Management has decided to tell both staff members to put an end to the clashes. Because there's no intention to take direct action at this point, this is a warning letter, sent to both staff members.

In terms of employment law, it's evidence of prior notice of possible disciplinary action, which if taken could be a preliminary to possible termination.

Please note: There are many references to employment law and standard employment practice in this example. This is a simple case. Always be very clear about your legal position when dealing with staff issues.


Internal correspondence letterhead

File ref HR/009/02

Dear (staff member)

Re: Personal conduct in the workplace

It has been brought to my attention that there have been recent altercations between yourself and (other staff member).

I am assured that there have been no grounds for complaint concerning the performance of your duties as a result of these altercations.

However, please be advised that staff are expected to conduct themselves professionally at all times, and to work together without disturbance to the workplace.

If there are any grounds for a grievance dispute regarding your relationship with (other staff member), you may contact the Human Resources section to conduct a resolution of that dispute.

Please note: While no disciplinary action is currently being considered, it is required that these altercations cease immediately. If not, disciplinary action will be undertaken on the next report of any further occurrences.

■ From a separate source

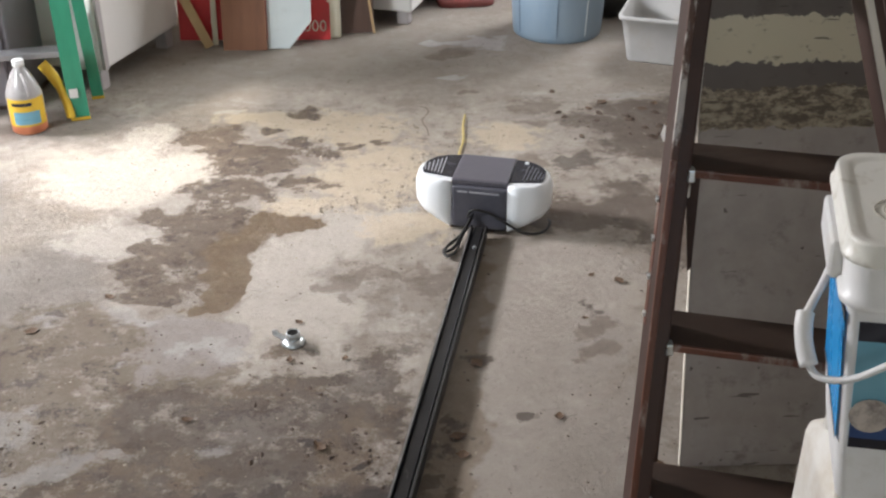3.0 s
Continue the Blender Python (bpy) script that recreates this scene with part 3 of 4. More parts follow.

If you have any queries regarding the content of this letter, please contact me on the above phone number to arrange an appointment to discuss the matter.



Please note:

  • This text is intended for advisory and guideline purposes only.
  • Any business letter can become a legal document, so check your content properly before issuing.
  • Any executable or statutorily defined document should be checked for compliance with legal requirements, and you should seek legal advice regarding its contents.